For me email newsletters are more effective than social media posts.
Social media algorithms may not show the content in your feed. So, you may miss an announcement unless someone DMs you. And people often change platforms: “Oh, I think I’ll go over here now.”
People rarely change email addresses, though. If they subscribe to your list, they want your content until they don’t.
But before you send an email newsletter, it’s important to answer five key questions:
- What does your audience need?
- Why do you want to have an email newsletter?
- Is your email newsletter actually showing up in inboxes?
- How compelling is your subject line?
- How good is your content?
Here are five essential elements of an email newsletter.
What does your audience need?
A colleague said she always asks “What does your audience need?” before she writes anything, even social media posts. That’s a good rule to follow.
You can find out about your audience by asking them in an email, with survey questions, and by paying attention to past behaviors.
Why do you want to have an email newsletter?
Although you may have a call to action (CTA), an email newsletter is not for selling.
Regular updates about your business or organization, products, services, and information let you stay top of mind with your audience.
How often you send an email newsletter is up to you. If you can’t stand sending one every week, then don’t.
People will keep reading it as long as you offer them something of value:
- A link to a blog post, video, podcast, webinar, or course
- Curated content that links to helpful, informative content from other sources
- Access to exclusive content that you can only get if you’re a subscriber
So, make sure your content has high value and downplay the CTA.
Are your subscribers receiving your email newsletter?
Here’s a brief list of things you need to do to ensure newsletter deliverability:
- Verify your email address with a Sender Policy Framework (SPF) and Domain Keys Identified Mail (DKIM). Otherwise, no one will be able to receive your emails from your domain’s email address.
- Make sure your email list is permission based. That is, people gave you permission to include them on your newsletter’s email list. If you’re not sure, you can always send an email and ask, “Would you like to be on my mailing list?”
- Clean up your email list. Every time you send a newsletter your email service provider (ESP) will track soft or hard bounces rates. Soft bounces are usually easy to correct because they usually contain a typo. Hard bounces happen because the email address no longer exists or a subscriber has permanently opted out of your list
- Personalize the “To” field if you can. That means try to include a first name and last name (if you have them)
- Personalize the “From” field because people want to know who is sending the email.
- Ask subscribers to add you to their contact list or tag you as a VIP.
How compelling is your subject line?
The subject line will get you the unique open you desire. For instance, this subject line from the Chronicle of Philanthropy, “Giving plunges 6% in the first quarter,” caught my attention
Why is it so good? It’s short, to the point, and uses a strong verb. I only needed to see the first two words to want to read more.
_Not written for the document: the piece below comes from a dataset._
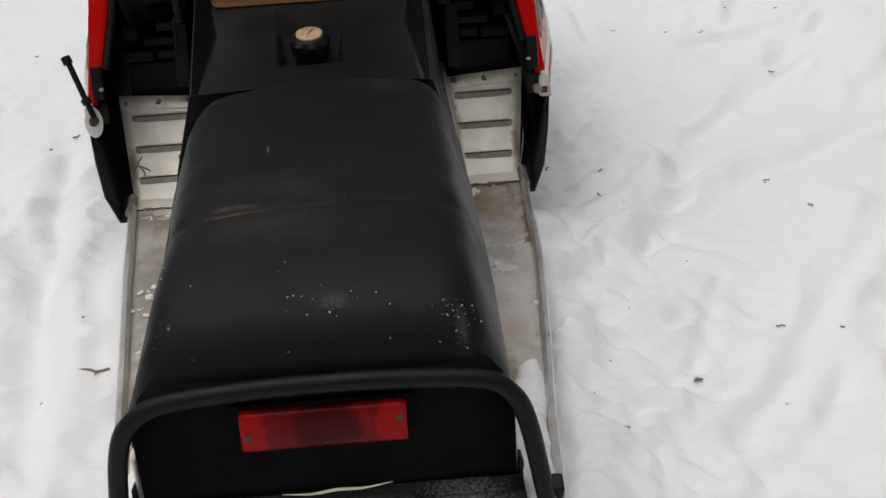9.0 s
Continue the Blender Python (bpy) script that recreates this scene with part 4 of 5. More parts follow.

So, in seven words or less, make sure your subject line grabs people’s attention and compels them to read your message.
How good is your content?
When do you unsubscribe from a newsletter? When the content is no longer useful.
Give your subscribers content that has high value.
Your content can be any length; but make sure it’s well written. The tone should be conversational. How conversational depends on the type of business you have and how edgy your audience is. Make sure you include at least one image. And either downplay the CTA or skip it.